During the same period, the US stock market, represented by the Nasdaq, soared to a record high of 9,838 points in February 2020. This contrast reveals a harsh truth: in the gap between the end of QT and the start of QE, even with favorable stimuli, the crypto market still struggled to escape downward trends. The Fed’s measures to stop the bleeding were far from enough to save the crypto market.
Tenfold scale and steady trend: Why the crypto market under US policy is different
Fast forward to the end of 2024. Bitcoin recently hit a historic high of $126,000 in October, followed by a decline of over 36%. At first glance, the trend seems reminiscent of 2019—both are marked by intense volatility after a bull market. But a closer look reveals fundamental differences.
The most obvious difference is market size. Since 2019, the overall crypto market has expanded tenfold. The composition of market participants has also changed dramatically: what was once a retail-dominated market is now firmly controlled by institutional funds. Public companies embracing crypto treasury strategies and crypto ETFs have become commonplace—what was once news is now routine.
The stability of the trend has also significantly improved. Normalizing the gains of the two-year periods before and after the end of QT in 2019 and 2024, the two cycles show astonishing similarity—142% and 131%, both close to 2.4 times. But the process is entirely different: Bitcoin’s recent two-year trend has been much more stable, no longer experiencing the violent swings seen in the previous cycle.
More critically, the correlation between the crypto market and US stocks has increased substantially. Currently, BTC’s correlation with the S&P 500 remains stable between 0.4 and 0.6, indicating a strong positive correlation. In contrast, during 2019, their correlation ranged from -0.4 to 0.2, almost uncorrelated or even negatively correlated.
This shift warrants deep reflection. Under the logic of strong correlation, capital allocation between US stocks and crypto depends on which is more certain. History repeatedly shows that institutions tend to prefer the lower-volatility tech sector of US stocks over high-risk crypto assets. Essentially, the crypto market has evolved into a risk asset within the US stock ecosystem.
QT is just a stopgap; QE is the real salvation
Since crypto has been integrated into the US stock “circle of friends,” its future trend will inevitably be influenced by macro policies. This leads to a straightforward conclusion: ending QT is not the starting gun for a bull market.
Historical data supports this judgment. After the 2019 QT ended, the crypto market briefly benefited but overall continued to fluctuate downward. It wasn’t until March 15, 2020, when the Fed announced unlimited QE, that the crypto market truly synchronized with US stocks. In other words, QT is a stopgap, while QE is the transfusion. Without QE, ending QT alone is insufficient to reverse the situation.
What are current market expectations?
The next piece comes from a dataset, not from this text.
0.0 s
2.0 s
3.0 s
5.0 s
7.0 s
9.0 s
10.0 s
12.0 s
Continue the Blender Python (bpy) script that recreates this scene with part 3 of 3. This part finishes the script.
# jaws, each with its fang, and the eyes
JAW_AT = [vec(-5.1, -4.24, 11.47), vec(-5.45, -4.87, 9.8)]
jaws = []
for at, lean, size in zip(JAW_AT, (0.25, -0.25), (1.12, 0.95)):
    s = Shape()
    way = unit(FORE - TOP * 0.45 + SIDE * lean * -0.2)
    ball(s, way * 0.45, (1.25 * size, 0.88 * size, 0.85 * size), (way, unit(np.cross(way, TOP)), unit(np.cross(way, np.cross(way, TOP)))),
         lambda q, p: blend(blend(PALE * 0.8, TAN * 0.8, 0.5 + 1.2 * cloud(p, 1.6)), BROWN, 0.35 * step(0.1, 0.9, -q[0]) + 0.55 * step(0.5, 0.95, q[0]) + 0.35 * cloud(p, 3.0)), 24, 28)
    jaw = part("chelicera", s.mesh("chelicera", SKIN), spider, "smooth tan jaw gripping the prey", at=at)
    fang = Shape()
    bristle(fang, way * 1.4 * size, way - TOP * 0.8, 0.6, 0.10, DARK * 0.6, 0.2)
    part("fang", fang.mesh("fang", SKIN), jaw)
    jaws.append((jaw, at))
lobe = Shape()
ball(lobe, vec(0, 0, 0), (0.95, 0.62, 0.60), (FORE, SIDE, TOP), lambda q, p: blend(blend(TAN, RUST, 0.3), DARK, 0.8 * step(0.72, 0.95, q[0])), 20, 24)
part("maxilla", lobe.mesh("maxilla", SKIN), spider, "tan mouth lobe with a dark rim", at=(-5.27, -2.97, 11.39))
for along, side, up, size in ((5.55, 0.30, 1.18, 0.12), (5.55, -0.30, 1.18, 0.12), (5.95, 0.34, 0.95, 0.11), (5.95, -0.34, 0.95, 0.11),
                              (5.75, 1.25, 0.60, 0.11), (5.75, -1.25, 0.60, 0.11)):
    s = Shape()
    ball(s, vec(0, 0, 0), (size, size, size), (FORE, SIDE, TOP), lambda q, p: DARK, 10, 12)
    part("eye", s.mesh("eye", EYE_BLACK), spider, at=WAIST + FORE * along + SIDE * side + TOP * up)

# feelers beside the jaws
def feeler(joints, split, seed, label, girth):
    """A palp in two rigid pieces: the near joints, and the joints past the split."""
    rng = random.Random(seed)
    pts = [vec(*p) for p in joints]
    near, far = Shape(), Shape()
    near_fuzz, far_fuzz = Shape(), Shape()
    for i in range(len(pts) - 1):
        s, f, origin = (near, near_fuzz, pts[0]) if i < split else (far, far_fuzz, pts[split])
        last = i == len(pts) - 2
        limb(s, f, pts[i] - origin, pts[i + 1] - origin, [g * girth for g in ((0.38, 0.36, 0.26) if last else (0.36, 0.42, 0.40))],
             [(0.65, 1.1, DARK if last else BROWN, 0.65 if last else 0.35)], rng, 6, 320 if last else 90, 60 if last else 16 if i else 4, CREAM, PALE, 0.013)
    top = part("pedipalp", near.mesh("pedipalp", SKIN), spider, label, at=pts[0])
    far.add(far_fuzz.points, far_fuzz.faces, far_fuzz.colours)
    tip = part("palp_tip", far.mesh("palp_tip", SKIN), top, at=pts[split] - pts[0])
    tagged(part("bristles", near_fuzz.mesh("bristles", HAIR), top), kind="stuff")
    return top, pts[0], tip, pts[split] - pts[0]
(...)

Authorities like Goldman Sachs and US banks predict the Fed will continue to cut interest rates into 2026, with some forecasts indicating two rate cuts in 2026. Deutsche Bank even predicts that QE could restart as early as the first quarter of 2026.
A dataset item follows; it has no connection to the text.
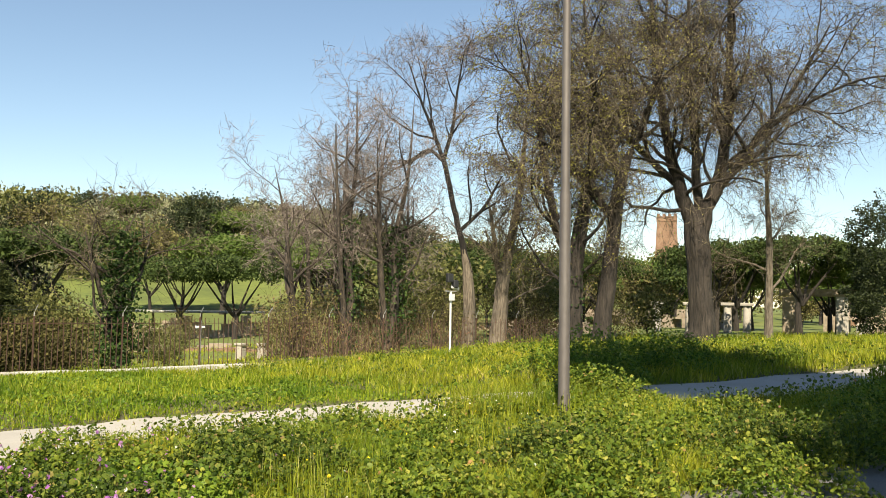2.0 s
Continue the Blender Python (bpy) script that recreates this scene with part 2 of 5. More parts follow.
M_WEED = leafy("weed_leaves", [(0.0, (0.050, 0.082, 0.012)), (0.5, (0.122, 0.160, 0.021)), (0.88, (0.225, 0.255, 0.036)), (0.98, (0.35, 0.315, 0.065)), (1.0, (0.33, 0.18, 0.07))], 0.24, 0.45, patch=(0.55, 0.7, 0.65), patch_scale=0.6)
M_MALLOW = leafy("mallow_leaves", [(0.0, (0.026, 0.047, 0.009)), (0.5, (0.066, 0.102, 0.018)), (0.85, (0.145, 0.18, 0.034)), (0.96, (0.24, 0.235, 0.055)), (1.0, (0.21, 0.12, 0.075))], 0.3, 0.5)
# lowest stops sit near black: the hedge's inner shade is partly in the leaf colour
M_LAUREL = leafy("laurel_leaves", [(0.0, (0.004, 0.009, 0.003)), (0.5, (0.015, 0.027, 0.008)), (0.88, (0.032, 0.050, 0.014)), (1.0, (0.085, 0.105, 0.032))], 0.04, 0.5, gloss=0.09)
M_OAK = leafy("holm_oak_leaves", [(0.0, (0.011, 0.018, 0.008)), (0.6, (0.028, 0.039, 0.015)), (1.0, (0.055, 0.068, 0.026))], 0.08, 0.5, gloss=0.18)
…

However, Goldman Sachs’ global market outlook published in November also reminds us: “The baseline outlook is mild, markets have priced in expectations, and risks of underperformance should be watched.” In other words, market expectations for QE may already be priced in, and any policy shortfall could trigger a backlash.
Another significant threat comes from the AI industry. Currently, AI has become the most dazzling star in the capital markets, squeezing the attention and capital flow away from crypto. Data shows that among the top ten crypto mining companies, seven have income from AI projects, and the remaining three are actively deploying in AI. The competition and cooperation between crypto and AI will be a key variable in future market resource allocation.
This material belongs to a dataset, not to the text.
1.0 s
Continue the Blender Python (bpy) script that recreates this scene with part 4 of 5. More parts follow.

Foggy prospects: opportunity or trap?
Combining historical lessons with current realities, the end of US QT is not a signal of a crypto bull market. The real market turning point still depends on the activation of quantitative easing.
But even if QE arrives as expected, new uncertainties must be considered. The crypto market size is now ten times larger than a decade ago, and its trend has become more stable—meaning that the astonishing tenfold increase may be a thing of the past. Additionally, the rise of AI is reshaping capital flows, and the crypto industry is no longer the undisputed main actor on the market stage.
Under this fog of uncertainty, blind optimism or pessimism is inappropriate. Investors need to continuously monitor the Fed’s policy rhythm, rationally assess the competition between AI and crypto, and remain vigilant about whether market expectations are overly priced in.